The English literary critic G.K. Chesterton had a real talent for quippy quotes, and he had this to say about Christianity:
“The Christian ideal has not been tried and found wanting. It has been found difficult; and left untried.”
I feel silly saying it this way, but: if a thing is difficult to do, there will be those people who are not going to succeed at it! And so no one here in the forum is surprised when a person aspires to an ideal with their speech, then fails with their actions. Some things are really hard to accomplish.
But I think what Chesterton is pointing out is that there are people who recognize the "difficult thing" right away, and they're honest enough with themselves to say "That ideal is not for me, why set myself up to fail?"

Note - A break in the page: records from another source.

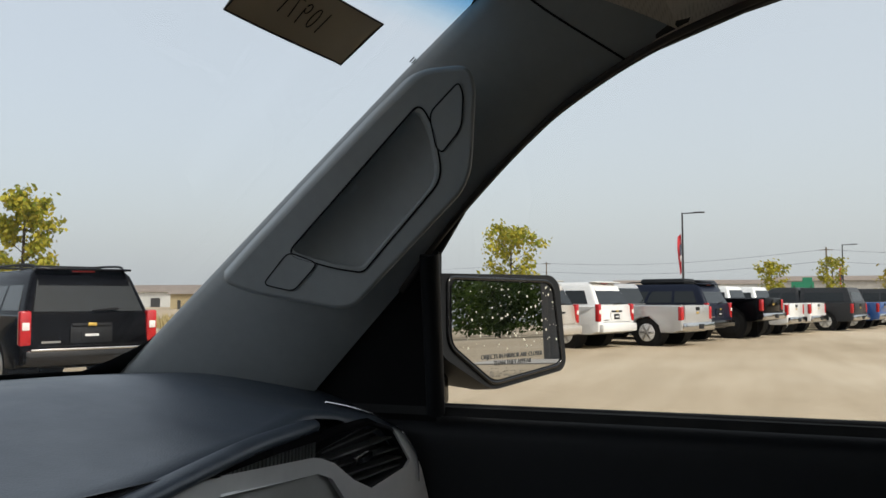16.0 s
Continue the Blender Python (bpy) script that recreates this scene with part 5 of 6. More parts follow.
def build_seat(name, label, mat_, group):
    """A front seat about its middle, with the backrest's top at y = 0."""
    s = thing(name, label, "car seat", (0, 0, 0.52), group=group)
    back = seat_back_fn(0.258, 1.350, 0.72, 0.082, 0.30)
    br = part("backrest", bm_grid(lambda u, v: back(u, v), 72, 60, close_u=True), M[mat_], s, smooth=65)
    for sx in (1, -1):
        # piped seam down the front of the bolster
        line = [back((0.25 - sx * 0.125) % 1.0, v) + Vector((0, 0.0015, 0.0004)) for v in np.linspace(0.05, 0.82, 36)]
        part("piping", bm_sweep(line, circle(0.0022, 6), up=(1, 0, 0)), M["leather"], br)
    # welt along the top front edge with a stitched line behind it
    for vv, r in ((0.868, 0.0026), (0.850, 0.0018)):
        part("top_welt", bm_sweep([back(u, vv) + Vector((0, 0.0006, 0.0006)) for u in np.linspace(0.02, 0.48, 60)], circle(r, 6)), M["leather_grey"], br)
    st = [back(u, 0.900) + Vector((0, 0.0002, 0.0005)) for u in np.linspace(0.03, 0.47, 121)]
    tagged(part("stitching", bm_join(*[bm_rod(st[k], st[k].lerp(st[k + 1], 0.6), 0.0008, segs=5) for k in range(120)]), M["thread"], br, "pale thread stitching"), kind="stuff")
    cush = bm_box((0.54, 0.54, 0.17), (0, 0.44, 0.70), 0.07, segs=5)
    part("cushion", cush, M[mat_], s)
    part("base", bm_box((0.46, 0.46, 0.14), (0, 0.40, 0.58), 0.02), M["dark"], s)
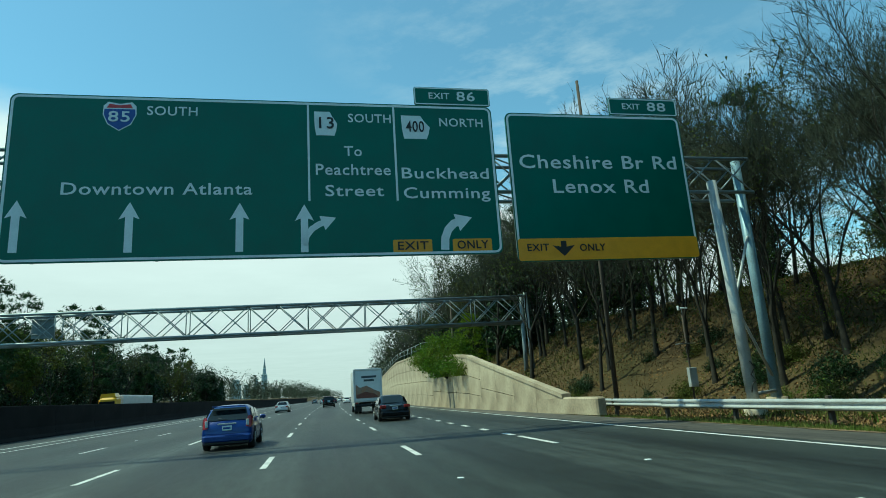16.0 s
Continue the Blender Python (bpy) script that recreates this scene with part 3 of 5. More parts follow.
def build_gantry():
    gan = thing("overhead_sign_gantry", sited(536.2, 0), "grey steel truss gantry on tubular legs across the carriageway", "gantry")
    build_truss(gan, -31.6, 12.3, 10.35, 12.15, 0.0, 1.5, 22, POLESTEEL)
    for y, lean in ((-0.5, 0.5), (2.0, -0.5)):
        part("leg", Geo().tube([(-32.2, y, -0.9), (-31.7, y + lean * 0.6, 12.7)], [0.24, 0.2], 10), BLUESTEEL, gan)
    part("leg", Geo().tube([(9.75, -0.6, -0.9), (9.95, 0.0, 10.9)], [0.27, 0.24], 12), STEEL, gan, "pale galvanised leg with graffiti")
    part("leg", Geo().tube([(13.0, 1.9, -0.9), (12.75, 1.5, 12.6)], [0.27, 0.24], 12), BLUESTEEL, gan)
    part("leg_brace", Geo().tube([(9.8, -0.5, 4.3), (12.95, 1.8, 1.0)], [0.07, 0.07], 6).tube([(9.85, -0.3, 4.6), (12.85, 1.6, 8.6)], [0.07, 0.07], 6).tube([(9.8, -0.5, 0.4), (12.95, 1.8, 0.4)], [0.09, 0.09], 6), STEEL, gan)
    part("graffiti", Geo().tube([(9.55, -0.82, 0.5), (9.63, -0.87, 0.9), (9.83, -0.89, 1.0), (9.63, -0.88, 1.3), (9.88, -0.87, 1.6), (9.68, -0.86, 1.9)], [0.03] * 6, 5), SIGNBLACK, gan)
    for x, y in ((9.75, -0.6), (13.0, 1.9)):
        part("footing", Geo().tube([(x, y, -1.0), (x, y, 0.1)], [0.5, 0.5], 14), CONCRETE, gan)
    part("footing", Geo().box((-32.2, 0.75, 0.0), (1.1, 4.2, 1.4), 0.05), CONCRETE, gan, "long concrete plinth in the median")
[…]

But when a person pretends to have achieved some state of rightness without actually being "good" (whatever that may mean for you), that is when we get angry, because it looks dishonest. That person is claiming the ideal without doing it, right? Those people are out there, to be sure. In our case, I don't know Minna well enough to call her one of those.
Does anybody here remember the movie The Matrix? A character named Morpheus says to the protagonist, a guy named Neo, the following: "There's a difference between knowing the path, and walking the path."
It's a great quote, but I bring it up to show a different idea than what was in the movie. Morpheus was teaching Neo that you can fulfill your destiny without even believing what that destiny is, or daring to hope for it. I hope so! But I quote it here because Christians must have the opposite situation: they know their ideal, but it's a struggle to follow it.
So when I meet a Christian who has a high tolerance for mistakes, I figure they have a clearer view of the whole picture. Because whatever you believe, none of us are going to make it for long unless we can be gracious to each other.